## The request
Which lines include the word "roll"? Copy each of them.
_ _ _ _ _
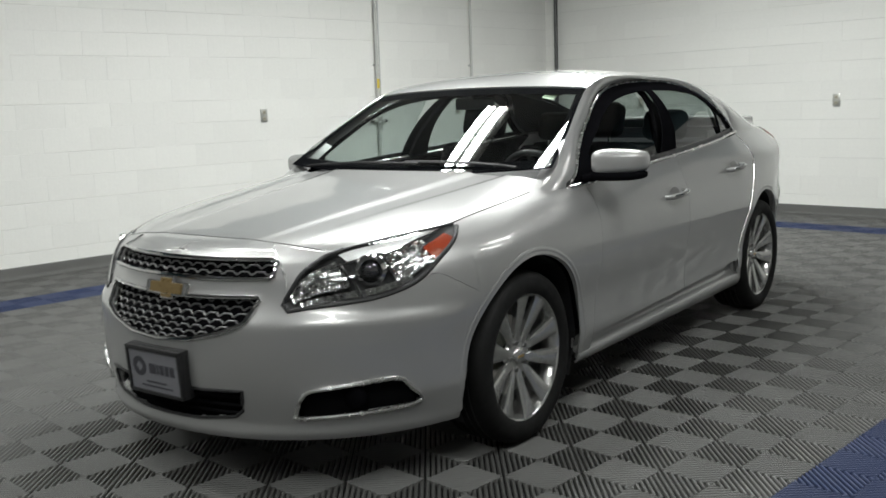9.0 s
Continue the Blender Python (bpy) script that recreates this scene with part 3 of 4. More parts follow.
    def blob(cx, cy, cz, rx, ry, rz, p=2.6, nu=28, nv=16, shear=0.0):
        bm = bmesh.new()
        g = []
        for i in range(nu):
            a = 2 * math.pi * i / nu
            row = []
            for j in range(nv + 1):
                b = math.pi * (j / nv - 0.5)
                def pw(t):
                    return math.copysign(abs(t)**(2 / p), t)
                x, y, z = pw(math.cos(a)) * pw(math.cos(b)), pw(math.sin(a)) * pw(math.cos(b)), pw(math.sin(b))
                row.append(bm.verts.new((cx + rx * x, cy + ry * y + shear * x, cz + rz * z * (1 - 0.12 * x * s))))
            g.append(row)
        for i in range(nu):
            for j in range(nv):
                bm.faces.new((g[i][j], g[(i + 1) % nu][j], g[(i + 1) % nu][j + 1], g[i][j + 1]))
        bmesh.ops.remove_doubles(bm, verts=bm.verts, dist=0.0005)
        return bm
    part("shell", blob(s * 0.125, 0.02, 0.062, 0.106, 0.070, 0.052, 3.6, shear=s * 0.03), PAINT, mir)
    part("lower_shell", blob(s * 0.116, 0.022, 0.006, 0.106, 0.068, 0.024, 3.4, shear=s * 0.03), BLACK_GLOSS, mir, "black lower mirror shell")
    part("mirror_glass", box(s * 0.125 - 0.088, s * 0.125 + 0.088, 0.084, 0.096, 0.02, 0.104, 0.01), CHROME, mir, "mirror glass")
    bm = tube([(s * -0.03, -0.02, -0.01), (s * 0.03, 0.0, 0.0), (s * 0.10, 0.02, 0.01)], 0.024, 10, flat=0.8)
    part("foot", bm, BLACK_GLOSS, mir)

    def sail(u, v):
        y = lerp(-0.87, -0.68, u)
        z = lerp(belt(y) + 0.002, max(win_top(y) - 0.004, belt(y) + 0.004), v)
        return s * (green_x(y, z) + 0.002), y, z
    panel("mirror_sail", sail, 8, 6, BLACK_GLOSS, thick=0.008)


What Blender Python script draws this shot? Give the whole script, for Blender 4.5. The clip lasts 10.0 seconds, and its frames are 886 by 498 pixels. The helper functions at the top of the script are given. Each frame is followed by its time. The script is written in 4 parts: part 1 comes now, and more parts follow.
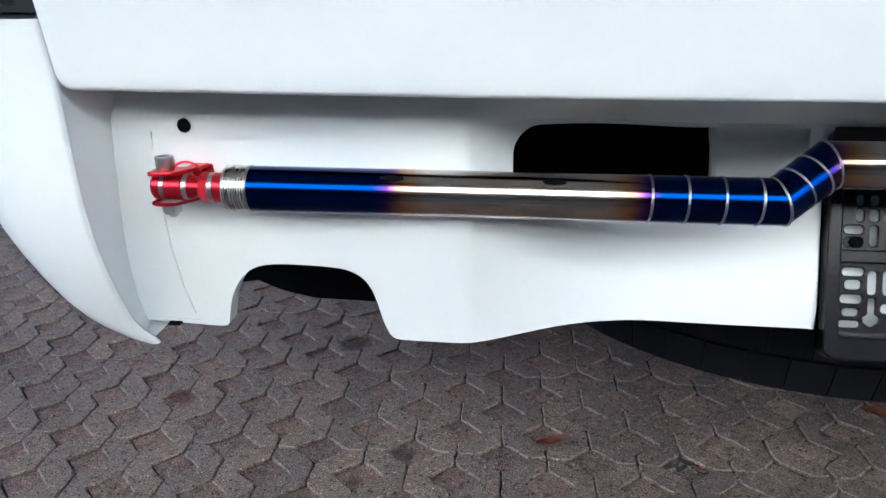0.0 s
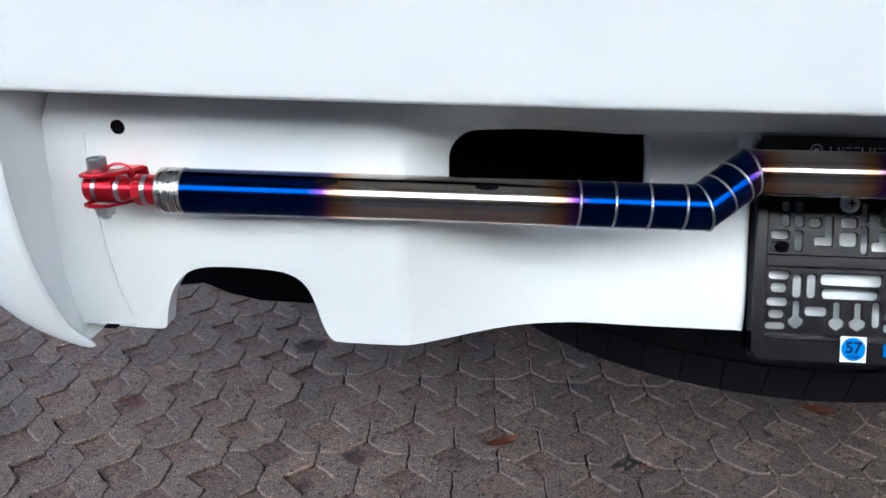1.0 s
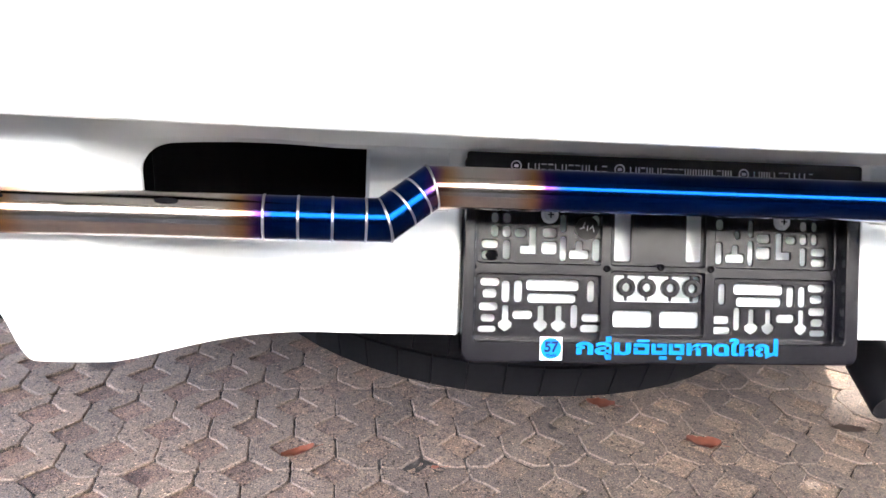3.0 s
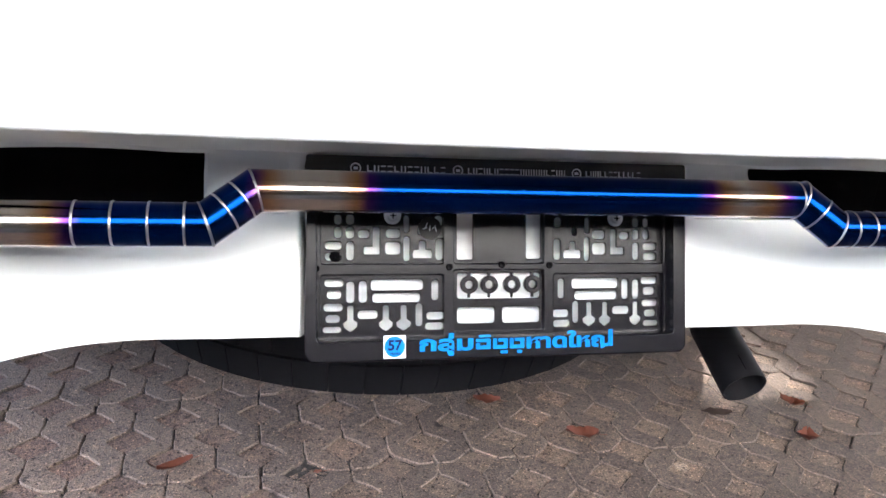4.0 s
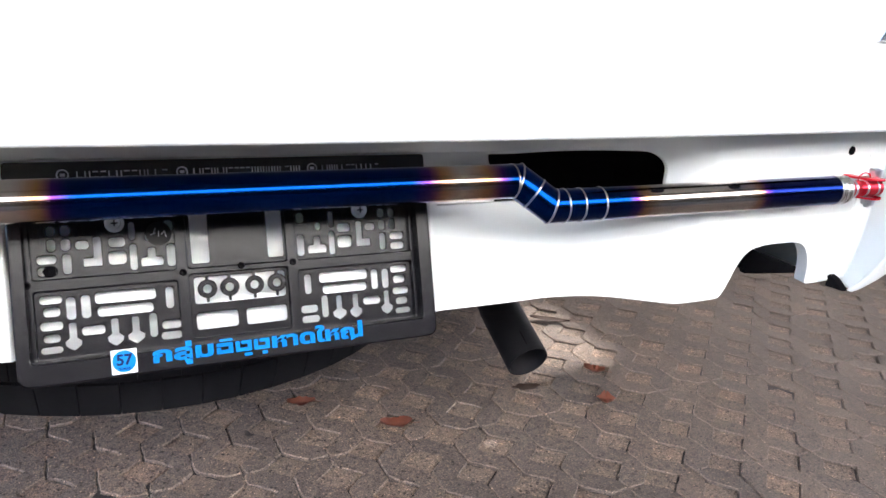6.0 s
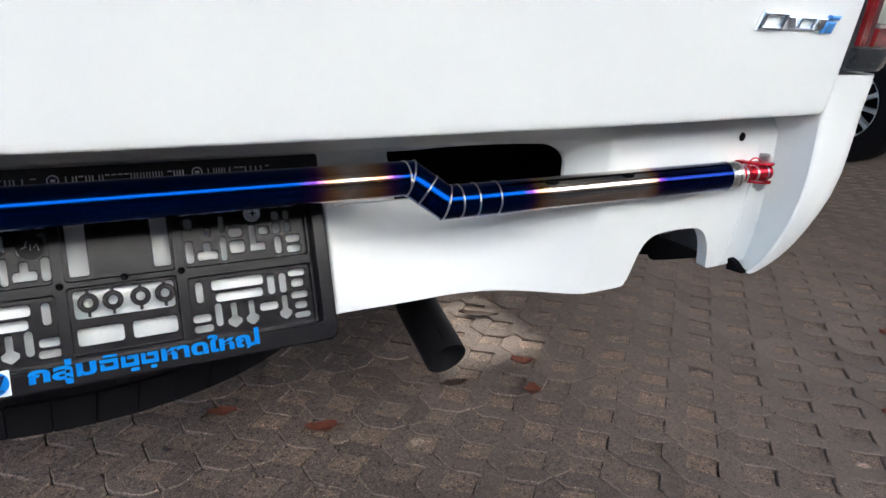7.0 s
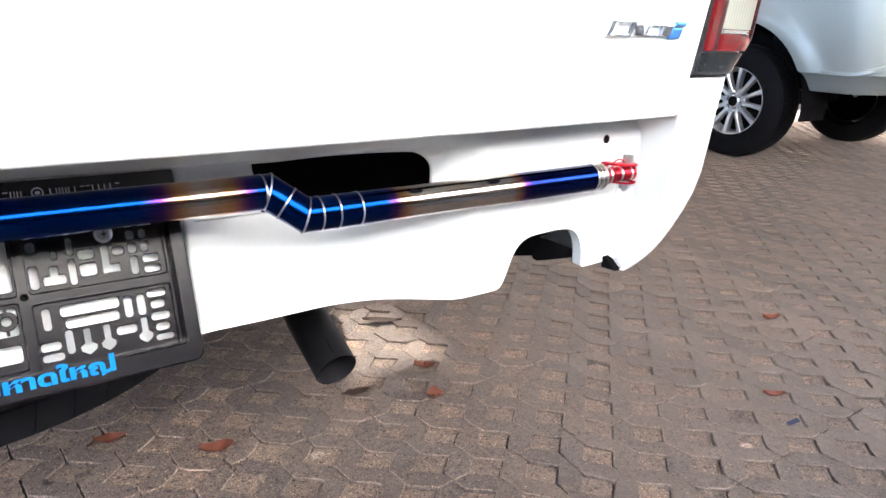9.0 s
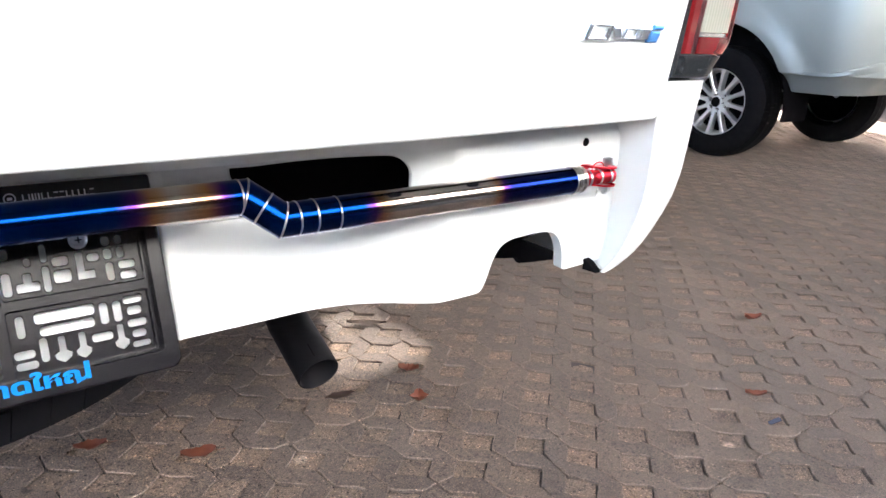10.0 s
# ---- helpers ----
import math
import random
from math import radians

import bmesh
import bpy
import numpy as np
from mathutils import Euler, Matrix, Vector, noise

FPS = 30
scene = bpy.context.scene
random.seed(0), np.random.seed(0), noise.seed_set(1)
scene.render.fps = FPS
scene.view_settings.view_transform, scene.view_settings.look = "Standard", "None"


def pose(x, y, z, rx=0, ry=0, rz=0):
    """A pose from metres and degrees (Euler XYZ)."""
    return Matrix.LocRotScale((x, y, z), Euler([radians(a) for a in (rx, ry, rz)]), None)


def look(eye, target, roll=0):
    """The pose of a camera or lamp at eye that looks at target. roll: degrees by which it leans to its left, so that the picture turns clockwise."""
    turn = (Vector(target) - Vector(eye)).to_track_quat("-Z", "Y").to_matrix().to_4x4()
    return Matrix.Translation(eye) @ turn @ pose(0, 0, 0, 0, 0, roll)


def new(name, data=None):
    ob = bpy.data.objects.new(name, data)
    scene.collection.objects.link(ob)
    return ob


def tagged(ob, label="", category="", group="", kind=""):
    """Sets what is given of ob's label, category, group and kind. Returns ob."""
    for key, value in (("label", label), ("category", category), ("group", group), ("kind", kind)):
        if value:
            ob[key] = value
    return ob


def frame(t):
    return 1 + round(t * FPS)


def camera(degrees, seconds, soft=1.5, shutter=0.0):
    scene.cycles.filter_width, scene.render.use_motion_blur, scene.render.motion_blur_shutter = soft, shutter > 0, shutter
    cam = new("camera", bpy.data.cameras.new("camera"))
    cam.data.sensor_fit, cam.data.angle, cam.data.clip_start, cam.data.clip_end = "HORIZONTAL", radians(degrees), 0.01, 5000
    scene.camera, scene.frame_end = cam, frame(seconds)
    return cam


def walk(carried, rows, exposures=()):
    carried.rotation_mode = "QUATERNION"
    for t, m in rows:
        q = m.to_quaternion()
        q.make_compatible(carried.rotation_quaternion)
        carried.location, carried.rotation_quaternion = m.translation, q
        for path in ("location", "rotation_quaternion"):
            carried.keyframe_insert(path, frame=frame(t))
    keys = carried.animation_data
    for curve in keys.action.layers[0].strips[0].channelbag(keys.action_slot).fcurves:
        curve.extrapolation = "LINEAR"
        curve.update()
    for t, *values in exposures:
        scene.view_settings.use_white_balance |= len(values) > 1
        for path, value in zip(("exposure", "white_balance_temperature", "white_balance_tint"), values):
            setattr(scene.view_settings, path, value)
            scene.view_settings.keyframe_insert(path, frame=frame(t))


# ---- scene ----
cam = camera(64.5, 10.0)
PATH = [
    (0, (-0.438, -0.494, 0.761), (-0.711, 1.359, 0.06), -0.9),
    (0.5, (-0.429, -0.496, 0.763), (-0.663, 1.362, 0.061), -0.4),
    (1, (-0.414, -0.497, 0.764), (-0.592, 1.37, 0.068), 0.3),
    (1.5, (-0.396, -0.5, 0.764), (-0.496, 1.377, 0.081), 1.0),
    (2, (-0.367, -0.501, 0.765), (-0.371, 1.383, 0.096), 2.0),
    (2.5, (-0.33, -0.507, 0.77), (-0.236, 1.377, 0.104), 2.7),
    (3, (-0.282, -0.508, 0.777), (-0.083, 1.367, 0.11), 3.5),
    (4.3, (-0.19, -0.533, 0.784), (0.298, 1.299, 0.148), 4.4),
    (4.5, (-0.176, -0.535, 0.782), (0.353, 1.289, 0.154), 4.4),
    (5, (-0.148, -0.542, 0.785), (0.477, 1.252, 0.159), 4.3),
    (5.5, (-0.119, -0.551, 0.786), (0.595, 1.21, 0.164), 4.0),
    (6.8, (-0.059, -0.574, 0.791), (0.86, 1.087, 0.16), 2.9),
    (7, (-0.049, -0.572, 0.789), (0.897, 1.075, 0.162), 2.7),
    (7.5, (-0.035, -0.573, 0.788), (0.976, 1.037, 0.167), 2.4),
    (8, (-0.018, -0.585, 0.794), (1.042, 0.994, 0.173), 2.3),
    (8.5, (-0.007, -0.593, 0.795), (1.094, 0.96, 0.182), 2.2),
    (9, (0.002, -0.597, 0.797), (1.137, 0.933, 0.187), 2.3),
    (9.5, (0.006, -0.598, 0.799), (1.164, 0.916, 0.191), 2.4),
    (10, (0.01, -0.6, 0.8), (1.175, 0.909, 0.194), 2.3),
]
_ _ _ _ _
## The output
def look(eye, target, roll=0):
    """The pose of a camera or lamp at eye that looks at target. roll: degrees by which it leans to its left, so that the picture turns clockwise."""
    return Matrix.Translation(eye) @ turn @ pose(0, 0, 0, 0, 0, roll)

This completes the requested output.